Worry about eroding religious freedom could sway Catholic voters further away from President Barack Obama, and the Catholic voting bloc typically predicts the winner in presidential elections.
Yet, as conservatives continue to pound Obama in ads geared toward the faithful, some Catholics who care about the president's slip in polls plan to campaign for him on social media sites. Both sides, campaign strategists say, are trying to secure the important vote.
"Catholic voters are a critical and crucial part of winning the election," said Burns Strider, a Washington-based strategist the Democrats brought on to hold Catholic and evangelical voters after the 2004 election. Then, he said, "We were adrift ... in our mooring with a lot of our traditional constituencies."
The Obama campaign recently moved Michael Wear, an executive assistant in the White House Office of Faith-Based and Neighborhood Partnerships, to Chicago to become the campaign's faith vote director. Wear, 23, a Buffalo, N.Y. native, describes himself first as a Christian in his Twitter profile and often tweets about religion, politics and social issues.

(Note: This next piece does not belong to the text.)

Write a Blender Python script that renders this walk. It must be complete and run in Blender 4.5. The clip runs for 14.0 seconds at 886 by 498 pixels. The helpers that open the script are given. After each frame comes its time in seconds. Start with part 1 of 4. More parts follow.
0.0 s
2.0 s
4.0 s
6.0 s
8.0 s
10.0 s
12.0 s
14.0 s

"Religious liberty is becoming a major campaign issue as many Catholics, along with other Americans, are realizing that religious freedom and conscience protection can no longer be taken for granted," said Mary Ann Glendon, a Harvard law professor the former U.S. ambassador to the Holy See.

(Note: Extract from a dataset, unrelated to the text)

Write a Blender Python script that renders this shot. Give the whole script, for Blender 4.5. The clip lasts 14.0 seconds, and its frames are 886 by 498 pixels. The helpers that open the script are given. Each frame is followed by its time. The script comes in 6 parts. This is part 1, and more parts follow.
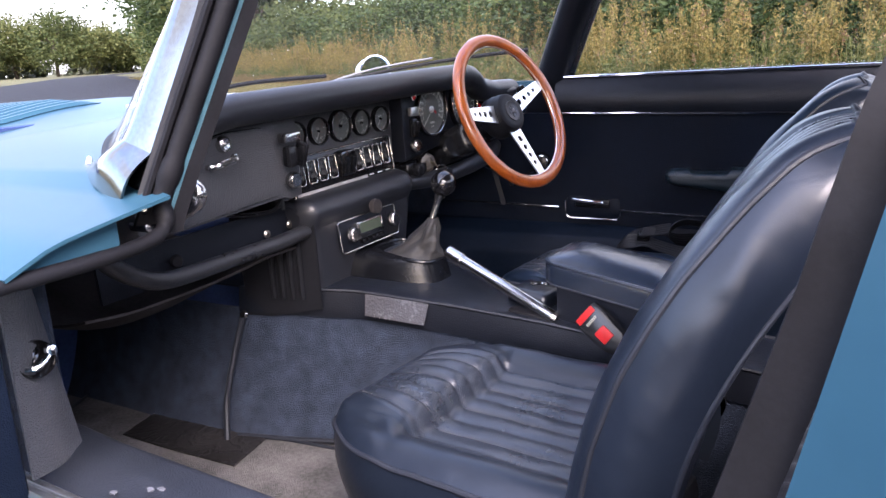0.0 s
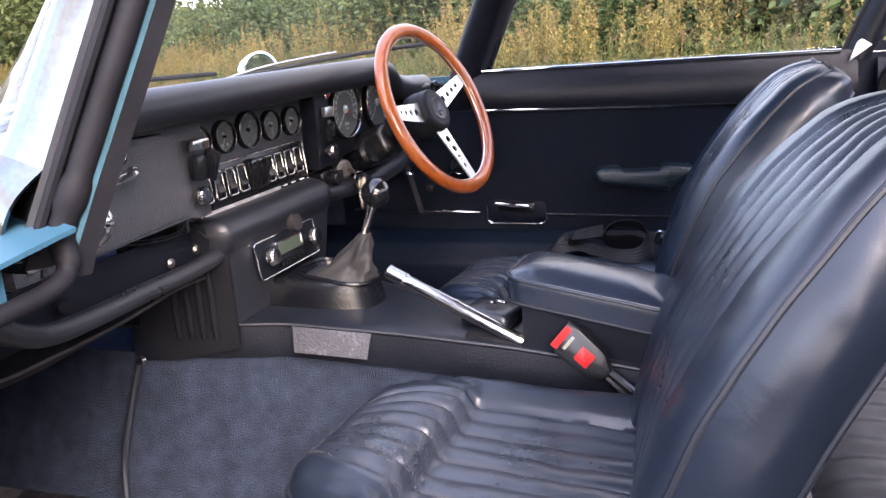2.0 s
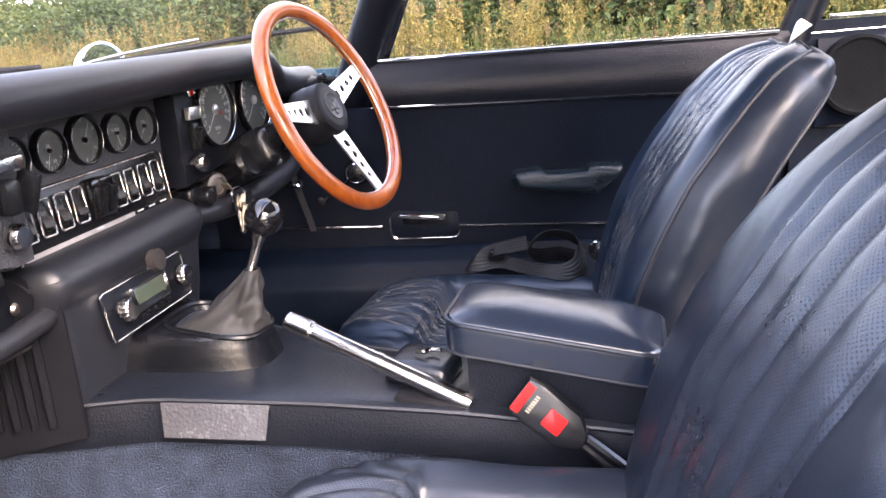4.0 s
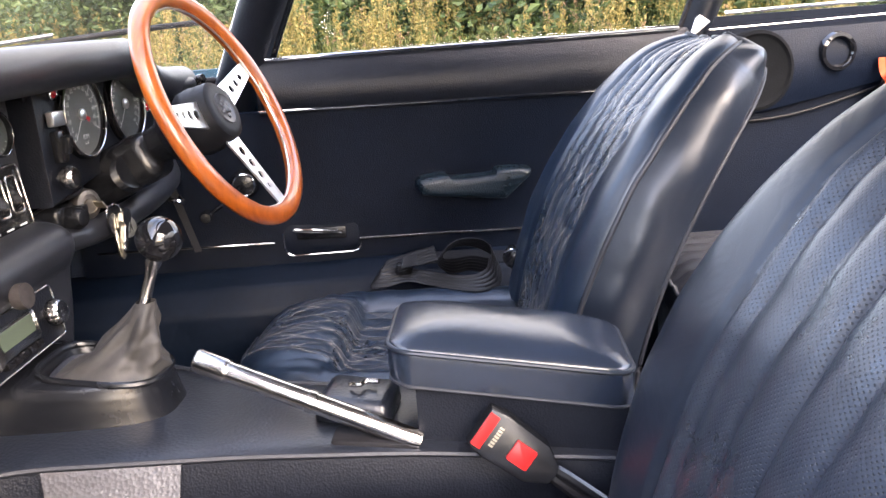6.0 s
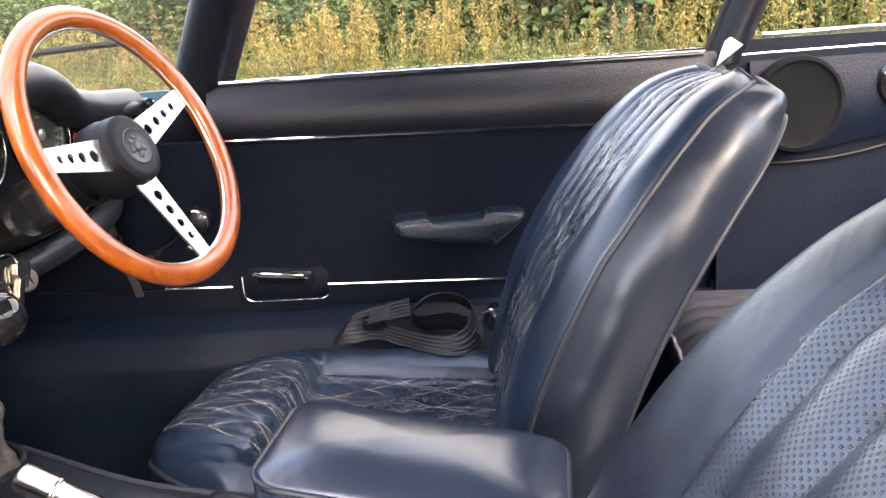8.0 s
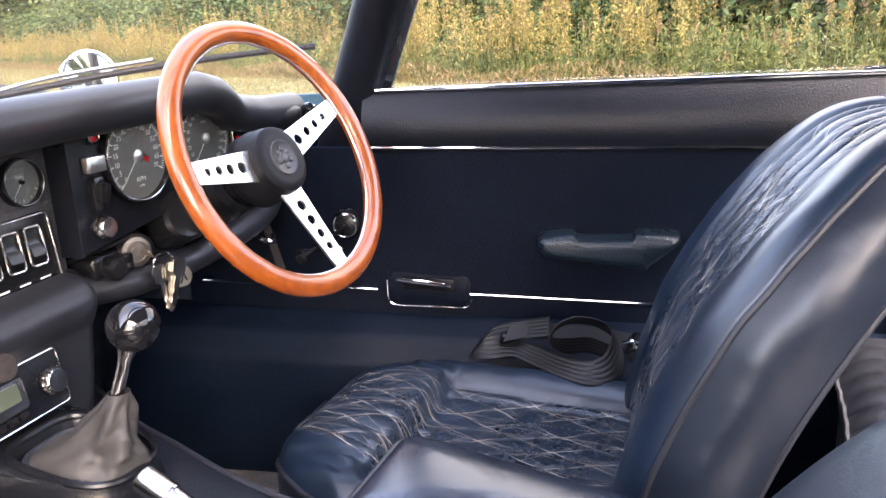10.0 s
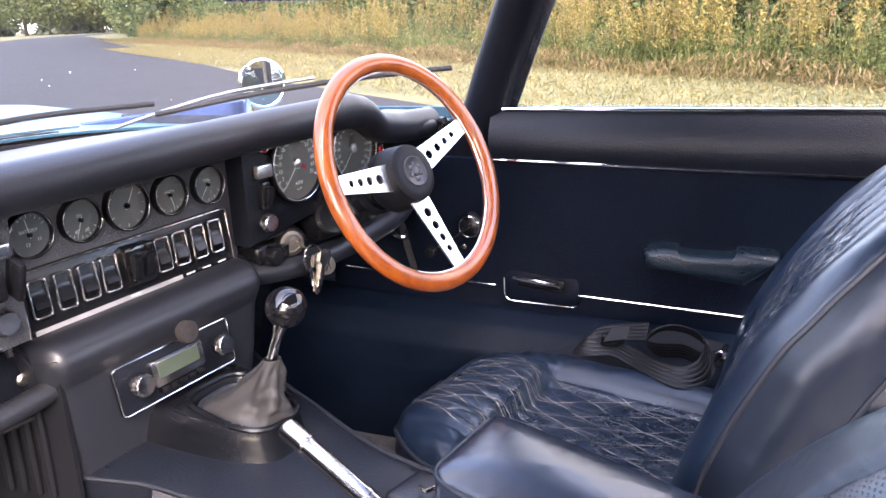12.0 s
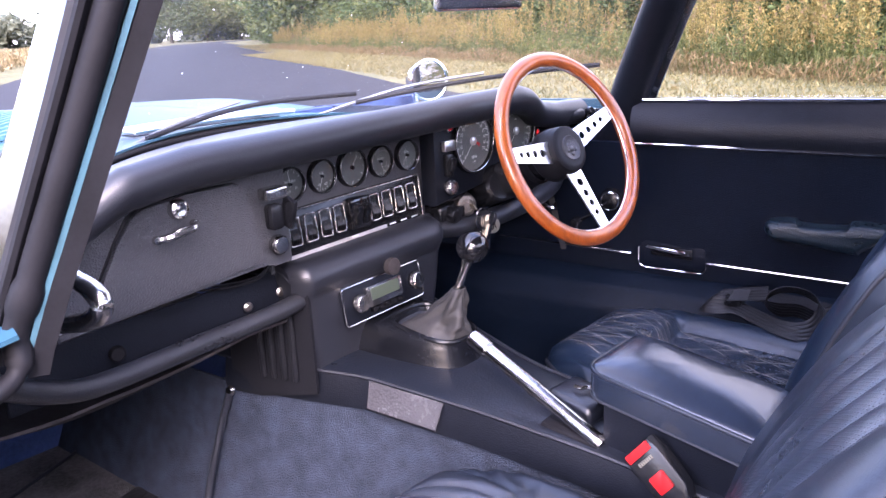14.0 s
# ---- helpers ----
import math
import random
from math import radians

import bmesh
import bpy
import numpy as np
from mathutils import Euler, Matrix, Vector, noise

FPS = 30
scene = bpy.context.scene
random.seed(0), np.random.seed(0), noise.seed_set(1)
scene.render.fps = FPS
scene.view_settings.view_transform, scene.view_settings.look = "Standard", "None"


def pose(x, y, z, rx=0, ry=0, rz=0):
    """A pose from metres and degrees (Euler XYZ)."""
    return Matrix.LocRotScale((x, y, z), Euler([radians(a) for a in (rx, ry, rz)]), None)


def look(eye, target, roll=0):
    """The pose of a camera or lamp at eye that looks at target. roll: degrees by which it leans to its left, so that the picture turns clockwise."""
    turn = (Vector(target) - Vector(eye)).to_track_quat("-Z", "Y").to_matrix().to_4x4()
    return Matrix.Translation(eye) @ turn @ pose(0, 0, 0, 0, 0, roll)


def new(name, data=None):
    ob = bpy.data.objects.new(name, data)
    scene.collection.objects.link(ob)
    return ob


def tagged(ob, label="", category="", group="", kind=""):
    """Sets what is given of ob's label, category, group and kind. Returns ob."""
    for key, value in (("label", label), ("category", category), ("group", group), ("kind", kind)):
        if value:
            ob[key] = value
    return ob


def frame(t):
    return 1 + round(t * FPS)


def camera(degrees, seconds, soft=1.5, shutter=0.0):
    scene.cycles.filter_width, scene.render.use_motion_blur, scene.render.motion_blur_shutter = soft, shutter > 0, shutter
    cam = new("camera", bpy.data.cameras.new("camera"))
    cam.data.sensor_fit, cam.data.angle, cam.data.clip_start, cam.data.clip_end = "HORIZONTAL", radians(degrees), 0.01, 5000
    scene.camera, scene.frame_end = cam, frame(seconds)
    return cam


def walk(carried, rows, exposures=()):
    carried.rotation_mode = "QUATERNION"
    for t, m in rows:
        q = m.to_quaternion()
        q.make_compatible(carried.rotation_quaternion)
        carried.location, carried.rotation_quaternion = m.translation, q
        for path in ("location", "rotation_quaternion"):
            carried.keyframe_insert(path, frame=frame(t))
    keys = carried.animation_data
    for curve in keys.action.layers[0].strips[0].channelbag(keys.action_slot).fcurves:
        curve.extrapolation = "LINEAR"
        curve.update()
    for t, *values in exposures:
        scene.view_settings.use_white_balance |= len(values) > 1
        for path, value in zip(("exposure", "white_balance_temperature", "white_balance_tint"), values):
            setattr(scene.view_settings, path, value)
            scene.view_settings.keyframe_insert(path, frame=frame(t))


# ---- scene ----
cam = camera(58.1, 14.0)
PATH = [
    (0, (1.039, -1.185, 0.96), (-0.056, 0.417, 0.477), -3.4),
    (0.5, (0.978, -1.154, 0.946), (-0.06, 0.486, 0.465), -3.6),
    (1, (0.909, -1.136, 0.945), (-0.044, 0.554, 0.46), -3.7),
    (1.5, (0.869, -1.112, 0.947), (-0.003, 0.62, 0.457), -3.9),
    (2, (0.822, -1.088, 0.944), (0.038, 0.684, 0.448), -3.9),
    (2.5, (0.776, -1.045, 0.942), (0.068, 0.758, 0.444), -3.9),
    (3, (0.738, -0.966, 0.936), (0.107, 0.865, 0.435), -4),
    (3.2, (0.726, -0.937, 0.936), (0.124, 0.901, 0.426), -4),
    (5.3, (0.575, -0.776, 0.905), (0.331, 1.137, 0.376), -4.5),
    (5.5, (0.568, -0.769, 0.905), (0.364, 1.149, 0.377), -4.3),
    (6, (0.559, -0.755, 0.908), (0.434, 1.17, 0.379), -4.3),
    (6.5, (0.573, -0.711, 0.924), (0.482, 1.216, 0.397), -4.1),
    (7, (0.614, -0.640, 0.925), (0.512, 1.288, 0.404), -3.9),
    (7.2, (0.631, -0.617, 0.920), (0.509, 1.311, 0.404), -3.8),
    (9.3, (0.738, -0.479, 0.952), (0.125, 1.353, 0.437), -3.2),
    (9.5, (0.739, -0.477, 0.954), (0.093, 1.344, 0.441), -3.1),
    (10, (0.734, -0.489, 0.968), (0.013, 1.298, 0.431), -2.9),
    (10.5, (0.729, -0.509, 0.985), (-0.061, 1.244, 0.437), -2.9),
    (11, (0.755, -0.532, 0.995), (-0.111, 1.183, 0.437), -2.7),
    (11.5, (0.789, -0.556, 1.001), (-0.155, 1.116, 0.442), -2.6),
    (12, (0.835, -0.588, 1.035), (-0.204, 1.026, 0.473), -2.3),
    (12.5, (0.859, -0.612, 1.036), (-0.264, 0.948, 0.485), -2.3),
    (13, (0.885, -0.65, 1.025), (-0.318, 0.853, 0.484), -2.4),
    (13.5, (0.911, -0.747, 1.012), (-0.342, 0.715, 0.472), -2.6),
    (14, (0.937, -0.849, 1.038), (-0.337, 0.596, 0.5), -2.8),
]
walk(cam, [(t, look(eye, target, roll)) for t, eye, target, roll in PATH], [(0.0, 1.08, 6050, 24), (3.2, 1.78, 6600, 24), (5.5, 2.02, 6650, 20), (7.0, 2.12, 7250, 18), (9.5, 2.12, 6800, 20), (11.5, 2.04, 6500, 24), (13.5, 1.90, 5950, 32), (14.0, 1.85, 5850, 36)])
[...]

Glendon, who grew up in a family of Massachusetts Democrats, is registered independent and supports Republican nominee Mitt Romney. She said his "explicit promise" to reverse any regulation that restricts religious liberty is "reassuring."
Pete Flaherty, religious outreach director for Romney, said his campaign will try to reach Catholics individually, "diocese by diocese, parish by parish."
Romney, a Mormon, "stands shoulder to shoulder with the Catholic voter," said Flaherty, his longtime senior advisor. During GOP primaries, exit polls showed Romney won among Catholics in every state but Tennessee, and their vote decided close contests in Ohio and Michigan.
"Catholic voters will have a clear choice in this election, when it comes to protecting life, traditional marriage, and religious freedom and the recognition that economic growth lifts people out of poverty and provides them with the dignity of work," Flaherty said.
That message comes across in a YouTube video, "Test of Fire: Election 2012," that has attracted more than 1.5 million views since March. Though it doesn’t name either presidential candidate, the video appears alongside others promoting conservative values and opposing Obama, such as one titled "Obama mocks and attacks Jesus Christ."